(PROBLEM DESCRIPTION)
Your task is to repeat all of the material exactly.

(DATASET SECTION)
------------------------------------------------
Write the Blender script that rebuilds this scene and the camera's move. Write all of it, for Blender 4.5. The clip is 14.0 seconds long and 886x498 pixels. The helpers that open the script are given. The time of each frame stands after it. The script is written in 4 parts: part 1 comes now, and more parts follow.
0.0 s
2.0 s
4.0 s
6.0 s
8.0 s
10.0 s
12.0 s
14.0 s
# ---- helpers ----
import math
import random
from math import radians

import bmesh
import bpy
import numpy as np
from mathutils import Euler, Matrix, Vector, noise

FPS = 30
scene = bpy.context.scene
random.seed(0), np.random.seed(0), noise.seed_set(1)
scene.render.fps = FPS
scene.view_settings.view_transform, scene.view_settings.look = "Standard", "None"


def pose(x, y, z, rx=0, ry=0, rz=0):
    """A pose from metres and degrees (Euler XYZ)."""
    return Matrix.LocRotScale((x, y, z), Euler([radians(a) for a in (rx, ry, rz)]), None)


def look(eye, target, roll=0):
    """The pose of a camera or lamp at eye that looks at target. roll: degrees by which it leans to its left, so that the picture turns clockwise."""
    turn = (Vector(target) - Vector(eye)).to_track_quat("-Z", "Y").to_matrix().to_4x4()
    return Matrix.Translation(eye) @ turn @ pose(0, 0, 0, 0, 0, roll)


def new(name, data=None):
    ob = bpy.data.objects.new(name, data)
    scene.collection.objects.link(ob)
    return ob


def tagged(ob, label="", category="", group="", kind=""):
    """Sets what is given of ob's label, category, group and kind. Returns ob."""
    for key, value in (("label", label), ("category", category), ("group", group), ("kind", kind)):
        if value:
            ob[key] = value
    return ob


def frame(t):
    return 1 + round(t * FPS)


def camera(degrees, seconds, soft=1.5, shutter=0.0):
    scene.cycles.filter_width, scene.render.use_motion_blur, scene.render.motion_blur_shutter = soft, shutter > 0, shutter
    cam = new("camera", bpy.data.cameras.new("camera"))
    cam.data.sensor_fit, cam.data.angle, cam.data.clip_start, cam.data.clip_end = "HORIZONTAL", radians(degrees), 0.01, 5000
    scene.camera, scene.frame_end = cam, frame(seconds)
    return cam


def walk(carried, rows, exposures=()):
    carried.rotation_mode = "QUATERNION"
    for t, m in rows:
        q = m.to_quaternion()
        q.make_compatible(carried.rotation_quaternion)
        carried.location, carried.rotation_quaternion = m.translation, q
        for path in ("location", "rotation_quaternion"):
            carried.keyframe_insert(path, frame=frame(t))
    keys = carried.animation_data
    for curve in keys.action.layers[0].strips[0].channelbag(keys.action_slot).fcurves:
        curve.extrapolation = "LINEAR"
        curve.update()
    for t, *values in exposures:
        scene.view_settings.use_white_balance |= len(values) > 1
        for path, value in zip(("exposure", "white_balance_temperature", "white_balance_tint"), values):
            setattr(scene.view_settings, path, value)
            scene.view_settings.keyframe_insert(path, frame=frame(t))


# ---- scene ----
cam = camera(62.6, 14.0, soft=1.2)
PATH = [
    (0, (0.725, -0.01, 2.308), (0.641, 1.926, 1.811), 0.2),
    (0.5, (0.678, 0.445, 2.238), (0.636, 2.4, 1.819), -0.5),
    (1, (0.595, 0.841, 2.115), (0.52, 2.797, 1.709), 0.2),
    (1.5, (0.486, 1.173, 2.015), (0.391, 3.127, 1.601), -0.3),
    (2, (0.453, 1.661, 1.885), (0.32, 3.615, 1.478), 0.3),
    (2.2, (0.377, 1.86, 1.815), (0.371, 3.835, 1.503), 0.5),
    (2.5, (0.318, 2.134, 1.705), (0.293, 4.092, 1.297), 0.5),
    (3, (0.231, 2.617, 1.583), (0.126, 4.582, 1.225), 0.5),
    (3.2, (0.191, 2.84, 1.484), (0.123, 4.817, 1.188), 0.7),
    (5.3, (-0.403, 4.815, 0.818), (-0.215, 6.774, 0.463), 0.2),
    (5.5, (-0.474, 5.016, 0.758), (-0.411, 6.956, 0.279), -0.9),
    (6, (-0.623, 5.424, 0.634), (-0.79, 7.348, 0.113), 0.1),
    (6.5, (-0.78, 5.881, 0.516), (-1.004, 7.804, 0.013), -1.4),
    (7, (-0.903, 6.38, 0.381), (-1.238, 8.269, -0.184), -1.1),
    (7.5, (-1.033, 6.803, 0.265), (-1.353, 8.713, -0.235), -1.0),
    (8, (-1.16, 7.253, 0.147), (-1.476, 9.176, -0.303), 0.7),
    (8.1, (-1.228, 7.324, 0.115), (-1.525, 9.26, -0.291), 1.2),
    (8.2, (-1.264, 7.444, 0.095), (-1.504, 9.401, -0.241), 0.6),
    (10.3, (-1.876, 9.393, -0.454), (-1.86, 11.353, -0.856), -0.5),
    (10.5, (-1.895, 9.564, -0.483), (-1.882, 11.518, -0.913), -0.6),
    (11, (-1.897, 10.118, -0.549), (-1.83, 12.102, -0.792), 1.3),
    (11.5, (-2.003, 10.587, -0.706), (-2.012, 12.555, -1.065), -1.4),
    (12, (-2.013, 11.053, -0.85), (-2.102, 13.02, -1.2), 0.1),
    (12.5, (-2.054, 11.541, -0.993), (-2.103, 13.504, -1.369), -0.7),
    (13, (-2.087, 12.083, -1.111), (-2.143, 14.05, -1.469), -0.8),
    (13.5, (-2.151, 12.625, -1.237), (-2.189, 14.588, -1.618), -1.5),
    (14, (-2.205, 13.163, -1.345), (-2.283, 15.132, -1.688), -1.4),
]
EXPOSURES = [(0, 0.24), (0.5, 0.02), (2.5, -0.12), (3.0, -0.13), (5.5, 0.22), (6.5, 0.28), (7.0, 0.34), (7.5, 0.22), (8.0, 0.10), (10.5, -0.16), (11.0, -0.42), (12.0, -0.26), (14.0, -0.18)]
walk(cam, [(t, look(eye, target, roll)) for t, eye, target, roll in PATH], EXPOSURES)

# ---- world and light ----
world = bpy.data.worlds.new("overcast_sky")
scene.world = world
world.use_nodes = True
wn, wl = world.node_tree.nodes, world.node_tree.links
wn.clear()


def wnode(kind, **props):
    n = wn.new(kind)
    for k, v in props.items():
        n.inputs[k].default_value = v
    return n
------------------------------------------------
(RESPONSE TO THIS TASK)
Write the Blender script that rebuilds this scene and the camera's move. Write all of it, for Blender 4.5. The clip is 14.0 seconds long and 886x498 pixels. The helpers that open the script are given. The time of each frame stands after it. The script is written in 4 parts: part 1 comes now, and more parts follow.
0.0 s
2.0 s
4.0 s
6.0 s
8.0 s
10.0 s
12.0 s
14.0 s
# ---- helpers ----
import math
import random
from math import radians

import bmesh
import bpy
import numpy as np
from mathutils import Euler, Matrix, Vector, noise

FPS = 30
scene = bpy.context.scene
random.seed(0), np.random.seed(0), noise.seed_set(1)
scene.render.fps = FPS
scene.view_settings.view_transform, scene.view_settings.look = "Standard", "None"


def pose(x, y, z, rx=0, ry=0, rz=0):
    """A pose from metres and degrees (Euler XYZ)."""
    return Matrix.LocRotScale((x, y, z), Euler([radians(a) for a in (rx, ry, rz)]), None)


def look(eye, target, roll=0):
    """The pose of a camera or lamp at eye that looks at target. roll: degrees by which it leans to its left, so that the picture turns clockwise."""
    turn = (Vector(target) - Vector(eye)).to_track_quat("-Z", "Y").to_matrix().to_4x4()
    return Matrix.Translation(eye) @ turn @ pose(0, 0, 0, 0, 0, roll)


def new(name, data=None):
    ob = bpy.data.objects.new(name, data)
    scene.collection.objects.link(ob)
    return ob


def tagged(ob, label="", category="", group="", kind=""):
    """Sets what is given of ob's label, category, group and kind. Returns ob."""
    for key, value in (("label", label), ("category", category), ("group", group), ("kind", kind)):
        if value:
            ob[key] = value
    return ob


def frame(t):
    return 1 + round(t * FPS)


def camera(degrees, seconds, soft=1.5, shutter=0.0):
    scene.cycles.filter_width, scene.render.use_motion_blur, scene.render.motion_blur_shutter = soft, shutter > 0, shutter
    cam = new("camera", bpy.data.cameras.new("camera"))
    cam.data.sensor_fit, cam.data.angle, cam.data.clip_start, cam.data.clip_end = "HORIZONTAL", radians(degrees), 0.01, 5000
    scene.camera, scene.frame_end = cam, frame(seconds)
    return cam


def walk(carried, rows, exposures=()):
    carried.rotation_mode = "QUATERNION"
    for t, m in rows:
        q = m.to_quaternion()
        q.make_compatible(carried.rotation_quaternion)
        carried.location, carried.rotation_quaternion = m.translation, q
        for path in ("location", "rotation_quaternion"):
            carried.keyframe_insert(path, frame=frame(t))
    keys = carried.animation_data
    for curve in keys.action.layers[0].strips[0].channelbag(keys.action_slot).fcurves:
        curve.extrapolation = "LINEAR"
        curve.update()
    for t, *values in exposures:
        scene.view_settings.use_white_balance |= len(values) > 1
        for path, value in zip(("exposure", "white_balance_temperature", "white_balance_tint"), values):
            setattr(scene.view_settings, path, value)
            scene.view_settings.keyframe_insert(path, frame=frame(t))


# ---- scene ----
cam = camera(62.6, 14.0, soft=1.2)
PATH = [
    (0, (0.725, -0.01, 2.308), (0.641, 1.926, 1.811), 0.2),
    (0.5, (0.678, 0.445, 2.238), (0.636, 2.4, 1.819), -0.5),
    (1, (0.595, 0.841, 2.115), (0.52, 2.797, 1.709), 0.2),
    (1.5, (0.486, 1.173, 2.015), (0.391, 3.127, 1.601), -0.3),
    (2, (0.453, 1.661, 1.885), (0.32, 3.615, 1.478), 0.3),
    (2.2, (0.377, 1.86, 1.815), (0.371, 3.835, 1.503), 0.5),
    (2.5, (0.318, 2.134, 1.705), (0.293, 4.092, 1.297), 0.5),
    (3, (0.231, 2.617, 1.583), (0.126, 4.582, 1.225), 0.5),
    (3.2, (0.191, 2.84, 1.484), (0.123, 4.817, 1.188), 0.7),
    (5.3, (-0.403, 4.815, 0.818), (-0.215, 6.774, 0.463), 0.2),
    (5.5, (-0.474, 5.016, 0.758), (-0.411, 6.956, 0.279), -0.9),
    (6, (-0.623, 5.424, 0.634), (-0.79, 7.348, 0.113), 0.1),
    (6.5, (-0.78, 5.881, 0.516), (-1.004, 7.804, 0.013), -1.4),
    (7, (-0.903, 6.38, 0.381), (-1.238, 8.269, -0.184), -1.1),
    (7.5, (-1.033, 6.803, 0.265), (-1.353, 8.713, -0.235), -1.0),
    (8, (-1.16, 7.253, 0.147), (-1.476, 9.176, -0.303), 0.7),
    (8.1, (-1.228, 7.324, 0.115), (-1.525, 9.26, -0.291), 1.2),
    (8.2, (-1.264, 7.444, 0.095), (-1.504, 9.401, -0.241), 0.6),
    (10.3, (-1.876, 9.393, -0.454), (-1.86, 11.353, -0.856), -0.5),
    (10.5, (-1.895, 9.564, -0.483), (-1.882, 11.518, -0.913), -0.6),
    (11, (-1.897, 10.118, -0.549), (-1.83, 12.102, -0.792), 1.3),
    (11.5, (-2.003, 10.587, -0.706), (-2.012, 12.555, -1.065), -1.4),
    (12, (-2.013, 11.053, -0.85), (-2.102, 13.02, -1.2), 0.1),
    (12.5, (-2.054, 11.541, -0.993), (-2.103, 13.504, -1.369), -0.7),
    (13, (-2.087, 12.083, -1.111), (-2.143, 14.05, -1.469), -0.8),
    (13.5, (-2.151, 12.625, -1.237), (-2.189, 14.588, -1.618), -1.5),
    (14, (-2.205, 13.163, -1.345), (-2.283, 15.132, -1.688), -1.4),
]
EXPOSURES = [(0, 0.24), (0.5, 0.02), (2.5, -0.12), (3.0, -0.13), (5.5, 0.22), (6.5, 0.28), (7.0, 0.34), (7.5, 0.22), (8.0, 0.10), (10.5, -0.16), (11.0, -0.42), (12.0, -0.26), (14.0, -0.18)]
walk(cam, [(t, look(eye, target, roll)) for t, eye, target, roll in PATH], EXPOSURES)

# ---- world and light ----
world = bpy.data.worlds.new("overcast_sky")
scene.world = world
world.use_nodes = True
wn, wl = world.node_tree.nodes, world.node_tree.links
wn.clear()


def wnode(kind, **props):
    n = wn.new(kind)
    for k, v in props.items():
        n.inputs[k].default_value = v
    return n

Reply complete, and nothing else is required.